Young & Co
Non Voting shares: 1020p
A Shares 1321p

Young & Co's H1 results last week were rather overshadowed by The Donald booking his stay for the next 4 years in the White House. However Young's results themselves were dependably good, just like the beer Young's serves.

Around 90% of Group operating profits are generated by the 172 managed houses and LFL sales rose 5.5% helping to offset increases in the cost base from the National Living Wage. This is the 5th year in succession that LFLs in the managed estate have risen over 5% and that is despite the positive effect of the Rugby World Cup in the prior year. The tenanted division returned to growth with LFLs up 3.8%. Overall turnover grew 7.7% after the effects of new openings and individual pub acquisitions is taken into account.

Group Operating margin edged up to 18.3% from 17.9% and EPS grew 7% and the dividend was raised 6%, a 20th consecutive raise at the interim stage. Pity not all companies are this consistent.

The cashflow and balance sheet really stand out to me compared to other pub companies. Net debt at £127m fell by £3m as the Group generated cashflow, despite investing 2x Depreciation into the estate and buying more pubs. Debt to annualised EBITDA is 2.1x and Gearing is only 28%, so this is a very conservatively financed business. Compare this to Greene King with 5x ND/EBITDA or Enterprise Inns with £2.7bn of debt and EBITDA of only £297m = 9x !!

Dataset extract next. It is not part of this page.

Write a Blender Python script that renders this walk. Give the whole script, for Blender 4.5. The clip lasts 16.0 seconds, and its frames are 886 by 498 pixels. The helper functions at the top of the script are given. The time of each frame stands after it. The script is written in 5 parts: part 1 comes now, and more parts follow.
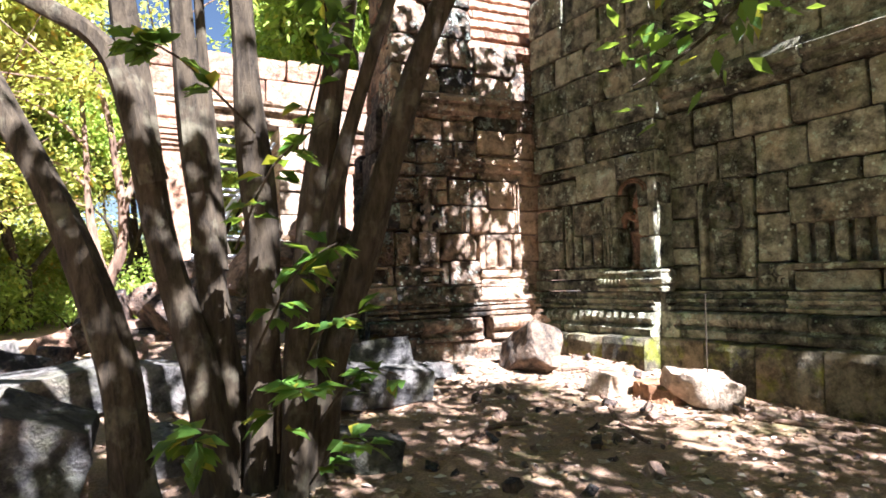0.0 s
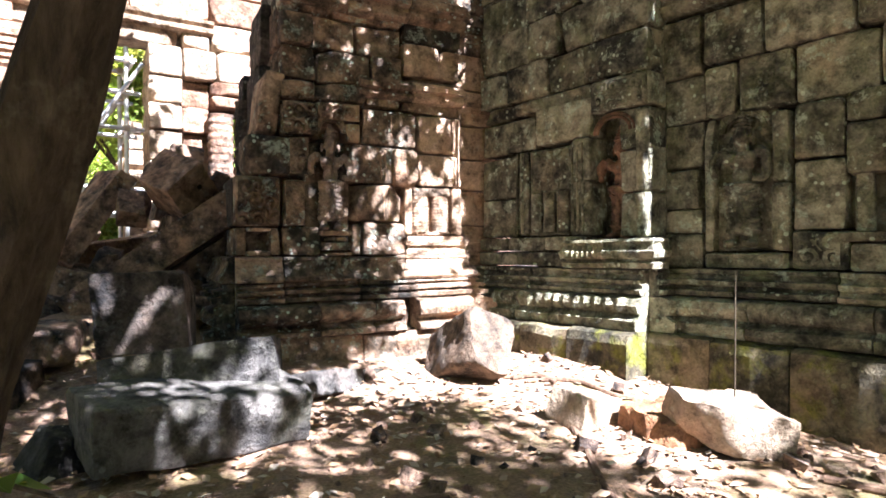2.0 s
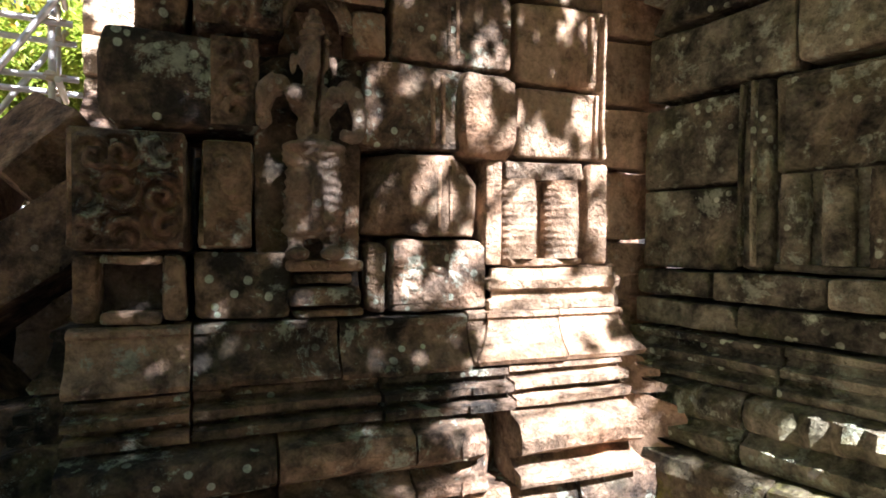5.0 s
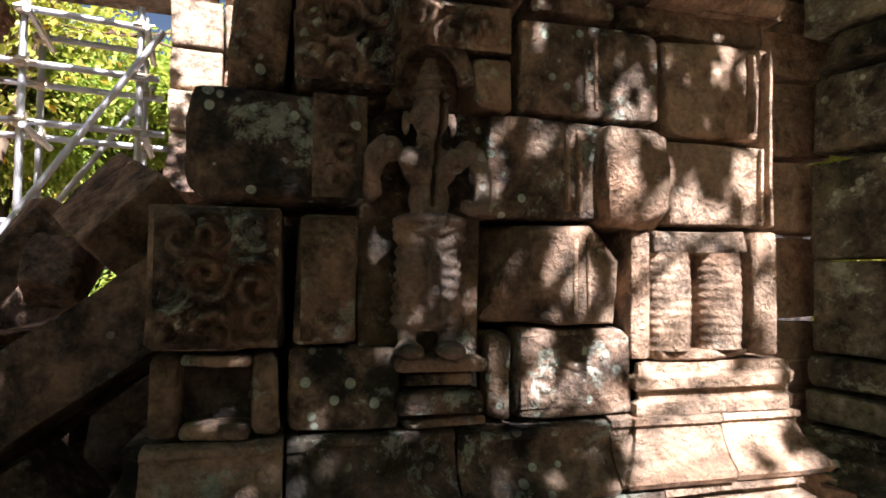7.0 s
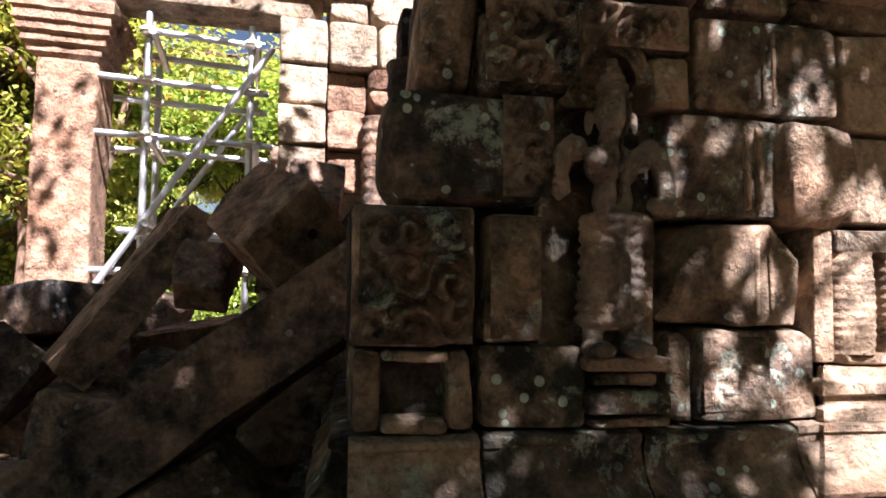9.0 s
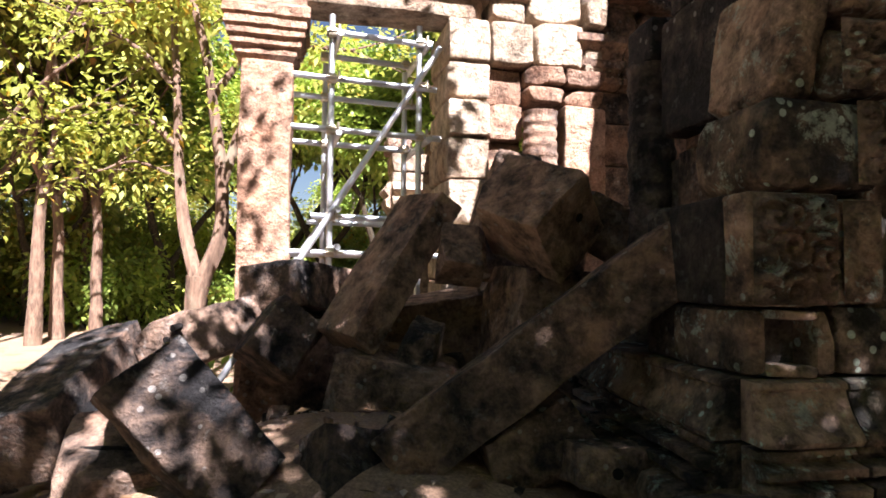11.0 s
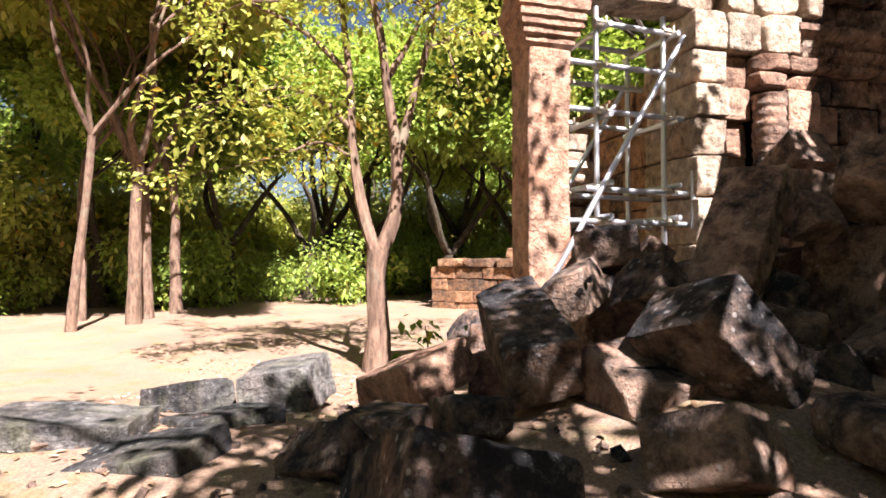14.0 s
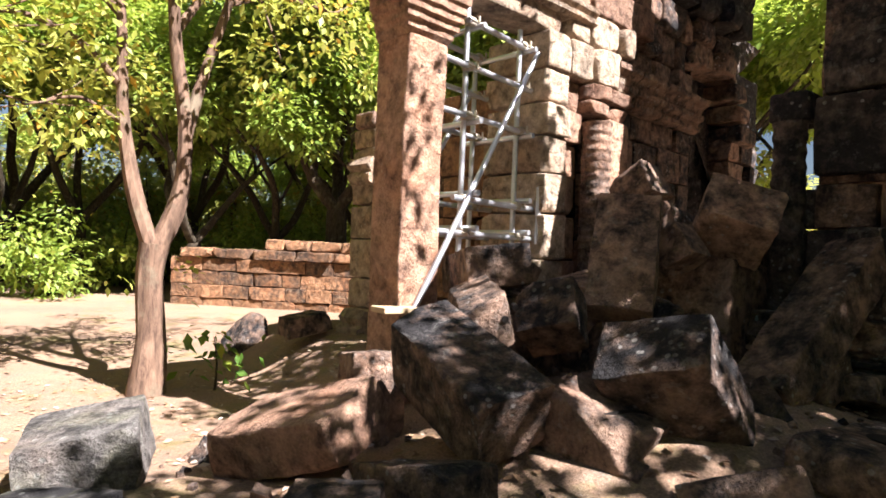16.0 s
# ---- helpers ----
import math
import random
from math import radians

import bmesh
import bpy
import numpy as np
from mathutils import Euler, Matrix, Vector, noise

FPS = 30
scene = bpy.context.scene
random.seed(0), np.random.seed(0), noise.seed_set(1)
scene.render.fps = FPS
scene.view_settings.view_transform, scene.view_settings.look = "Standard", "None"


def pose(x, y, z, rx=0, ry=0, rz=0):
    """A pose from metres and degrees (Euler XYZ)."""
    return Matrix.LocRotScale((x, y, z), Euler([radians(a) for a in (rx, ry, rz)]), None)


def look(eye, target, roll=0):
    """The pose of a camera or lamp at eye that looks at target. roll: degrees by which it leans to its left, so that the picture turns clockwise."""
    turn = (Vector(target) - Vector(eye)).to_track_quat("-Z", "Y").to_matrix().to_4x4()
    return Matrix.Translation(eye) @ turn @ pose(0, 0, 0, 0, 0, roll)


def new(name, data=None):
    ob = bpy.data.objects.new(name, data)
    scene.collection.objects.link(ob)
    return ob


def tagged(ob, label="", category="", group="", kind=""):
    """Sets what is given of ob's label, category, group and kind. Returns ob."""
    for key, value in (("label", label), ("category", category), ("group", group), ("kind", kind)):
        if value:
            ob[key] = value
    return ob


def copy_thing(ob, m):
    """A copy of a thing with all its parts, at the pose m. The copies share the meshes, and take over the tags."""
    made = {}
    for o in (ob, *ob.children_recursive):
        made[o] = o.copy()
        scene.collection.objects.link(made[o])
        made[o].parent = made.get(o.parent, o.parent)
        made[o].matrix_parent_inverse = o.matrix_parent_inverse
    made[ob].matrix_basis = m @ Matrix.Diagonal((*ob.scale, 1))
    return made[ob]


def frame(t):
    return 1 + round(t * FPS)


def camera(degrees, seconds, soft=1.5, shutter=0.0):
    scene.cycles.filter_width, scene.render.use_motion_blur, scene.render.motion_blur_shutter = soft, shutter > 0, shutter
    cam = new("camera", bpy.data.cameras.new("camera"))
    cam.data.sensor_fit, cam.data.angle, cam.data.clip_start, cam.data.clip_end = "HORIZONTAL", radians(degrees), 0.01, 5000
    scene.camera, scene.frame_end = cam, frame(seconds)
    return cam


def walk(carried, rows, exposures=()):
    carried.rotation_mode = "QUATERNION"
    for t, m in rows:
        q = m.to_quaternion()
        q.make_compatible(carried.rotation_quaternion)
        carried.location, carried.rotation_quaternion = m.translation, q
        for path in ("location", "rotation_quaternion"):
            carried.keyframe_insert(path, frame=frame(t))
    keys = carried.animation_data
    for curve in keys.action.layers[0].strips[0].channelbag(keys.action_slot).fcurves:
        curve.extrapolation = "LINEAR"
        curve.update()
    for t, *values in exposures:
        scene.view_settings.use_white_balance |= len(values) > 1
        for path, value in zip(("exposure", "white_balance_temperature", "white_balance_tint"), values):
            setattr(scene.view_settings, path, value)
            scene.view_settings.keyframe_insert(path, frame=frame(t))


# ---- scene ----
import itertools
cam = camera(74.5, 16.0, soft=1.7)
METRES, EYE, TILT, LEAN, TURN = 11.0, 1.22, 3.0, 1.5, -14.0
ROWS = [
    (0.0, 0.0, 0.0, 0.0, -0.0, 0.0, -0.0),
    (0.5, 0.0026, 0.034, -0.001, -2.02, -0.72, -0.31),
    (1.0, 0.0163, 0.0774, -0.0009, -3.55, -1.3, -0.66),
    (1.5, 0.019, 0.1205, -0.0041, -4.68, -2.12, -0.9),
    (2.0, 0.0293, 0.1669, -0.01, -5.11, -2.82, -1.28),
    (2.5, 0.0357, 0.2159, -0.0105, -5.51, -3.4, -1.47),
    (3.0, 0.0403, 0.2649, -0.0093, -5.23, -4.05, -1.52),
    (5.5, 0.0275, 0.4444, 0.0019, 3.75, -3.68, -1.54),
    (6.0, 0.017, 0.4523, 0.0065, 5.14, -2.49, -1.49),
    (6.5, 0.0109, 0.4547, 0.01, 6.49, -1.47, -1.46),
    (7.0, 0.0089, 0.4574, 0.0106, 7.84, -0.64, -1.39),
    (7.5, 0.0085, 0.4607, 0.01, 9.42, 0.03, -1.2),
    (8.0, 0.0042, 0.4627, 0.0098, 10.84, 0.31, -1.09),
    (8.5, -0.0078, 0.4592, 0.0076, 11.89, 0.6, -1.26),
    (9.0, -0.0258, 0.4495, 0.0062, 12.68, 0.49, -1.25),
    (9.5, -0.0504, 0.4387, 0.0041, 13.18, 0.14, -1.43),
    (12.0, -0.1851, 0.3511, -0.0049, 15.09, -1.26, -0.21),
    (12.5, -0.222, 0.331, -0.0102, 15.56, -1.46, 0.27),
    (13.0, -0.2564, 0.3091, -0.0122, 15.56, -1.72, 0.18),
    (13.5, -0.2934, 0.2905, -0.0135, 14.61, -2.02, -0.19),
    (14.0, -0.3312, 0.2887, -0.0132, 12.37, -2.43, -0.7),
    (14.5, -0.3642, 0.2899, -0.0116, 7.46, -2.78, -1.54),
    (15.0, -0.39, 0.3038, -0.0099, -0.21, -3.19, -2.71),
    (15.5, -0.4103, 0.3341, -0.0059, -7.61, -2.95, -3.81),
    (16.0, -0.437, 0.3503, -0.0038, -14.59, -2.43, -4.64),
]
EXPOSURES = [(0.0, 3.15, 5850, 14), (1.2, 3.2, 5850, 14), (2.0, 3.4, 5900, 15), (3.0, 3.25, 5900, 15), (4.4, 3.0, 6150, 14), (5.5, 2.85, 6350, 14), (6.5, 2.45, 6400, 17), (9.0, 2.5, 6250, 17), (12.0, 2.68, 6300, 18), (14.0, 2.36, 6500, 18), (16.0, 2.35, 6500, 15)]
walk(cam, [(t, pose(0, 0, EYE, TILT, LEAN, TURN) @ pose(METRES * x, METRES * y, METRES * z, 90 + pitch, roll, yaw)) for t, x, y, z, yaw, pitch, roll in ROWS], EXPOSURES)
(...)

Valuation has risen since I first wrote about Youngs, http://www.stockopedia.com/content/young-amp-co-quality-operator-14x-pe-09x-tnav-5-yr-eps-cagr-15-94180/ with the Non Voting shares now on 17x PE March 2017, rather than the 14x in prospective in March 2015. However for me, I continue to own the Non Voting shares given its a cash generative business that generates enough cash to pay off its loans, invest and improve its estate, pay a dividend and buy new pubs. It is also asset backed, trading on roughly 1.1x TNAV. Again I think the TNAV is likely to prove v conservative, so I feel well underpinned here. A good share for an ISA in my opinion. Just leave it and come back to it in 3 or 5 years time.